Irvine Welsh grew up in Leith, Scotland. The son of working class parents, he spent his childhood in government housing, a milieu he gave voice to in his hugely popular novel and subsequent film, Trainspotting. The book was an international success and long-listed for the Man Booker Prize in 1993. Welsh moved to London in his twenties and played in local punk bands but returned to Edinburgh in the late-80s. Drawing inspiration from the the rave culture there, he began writing seriously and submitting to literary journals. After Trainspotting, he published Ecstasy, Glue, Porno, The Acid House and The Bedroom Secrets of Master Chefs. His books’ themes range from the Scottish identity, sectarianism, classism, immigration, unemployment, AIDS and drug use. Recent works are The Bedroom Secrets of the Master Chefs (2006), a play, Babylon Heights (2006), written with Dean Cavanagh, and If You Liked School You'll Love Work (2007). His latest novel, Crime, was published in 2008. He has taught undergraduate creative writing at Columbia College in Chicago and currently divides his time between Miami, Chicago, Dublin and London.

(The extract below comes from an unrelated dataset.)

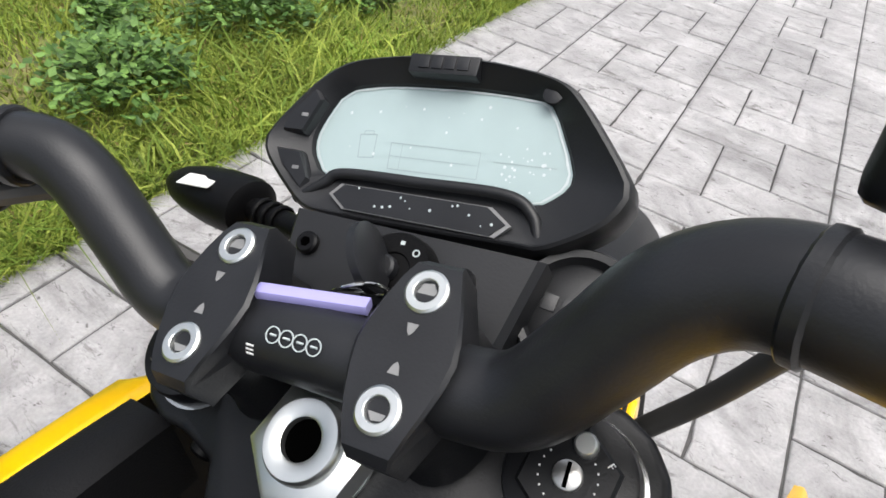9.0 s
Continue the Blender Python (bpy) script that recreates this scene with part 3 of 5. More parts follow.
# frame
for s in (1, -1):
    hc = [(0.517 + 0.036 * math.cos(radians(a)), 0.586 + 0.036 * math.sin(radians(a))) for a in range(90, -271, -15)]
    beam_r = join(slab([(1.035, 0.728), (0.925, 0.792), (0.895, 0.797), (0.756, 0.738), (0.63, 0.676), (0.565, 0.645), (0.528, 0.640)] + hc[:13] + [(0.517, 0.47), (0.49, 0.32), (0.53, 0.32), (0.57, 0.40), (0.615, 0.50), (0.645, 0.535), (0.76, 0.595), (0.88, 0.68), (0.99, 0.68)], 0.098, 0.132, 0.003, seg=2),
                  slab([(0.528, 0.640), (0.485, 0.620), (0.462, 0.580), (0.474, 0.540), (0.478, 0.47), (0.455, 0.40), (0.44, 0.33), (0.49, 0.32), (0.517, 0.47)] + hc[12:], 0.098, 0.132, 0.003, seg=2))
    boss = lathe([(0.090, 0.036), (0.090, 0.052), (0.134, 0.054), (0.141, 0.050), (0.142, 0.040), (0.138, 0.0355), (0.090, 0.0355)], 40, Matrix.Translation((0, 0.517, 0.586)) @ XAX, closed=True)
    # added near-black disc deep in the open ring, painting the hole's shade
    cap = lathe([(0.070, 0.050), (0.074, 0.050), (0.075, 0.048)], 32, Matrix.Translation((0, 0.517, 0.586)) @ XAX)
    if s < 0:
        beam_r, boss, cap = mirrored(beam_r), mirrored(boss), mirrored(cap)
    part("frame_beam", beam_r, SATIN, bike, "matt black aluminium frame beam")
    part("pivot_ring", boss, SATIN, bike)
    part("pivot_cap", cap, HOLESHADE, bike)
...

Irvine Welsh: I think both success and failure have come quite easily. It’s like, it’s weird because I think when you… because I’ve been very successful with the writing and just because the first book sort of got, there’s a… the first book was the first thing I’ve written, “Trainspotting,” and it got published by the first publisher I sent it to, and it got and it became a bestseller, it became a successful play. It got made into a huge film and it kind of went around the world.
So it’s almost like the kind of the dream model to kind of to launch kind of a writing career, really. So, it has been successful. But it’s like it’s only… most of the things I’ve done I’ve been a failure at, too. So it’s like, I think, from the outside, people would see it as being successful, but I’ve only I see the failures I’ve had in life. I’ve failed at music. I’ve not been able to do that, to the extent I wanted to. I’ve been a failure in a lot of things, like kind of, like jobs I’ve had.
I’ve always been able to act like somebody who was successful doing that job with that, but it’s always been fun, basically and it has always been, I’ve always felt like it’s just that much away from kind of being sort of outed or discovered as as a sort of ways to it basically and that kind of thing. So, I felt a lot of failure in the past. [In other way] I felt I’ve been successful, it’s been the right and it’s just been by a series of, kind of a default thing, really, having failed everything else.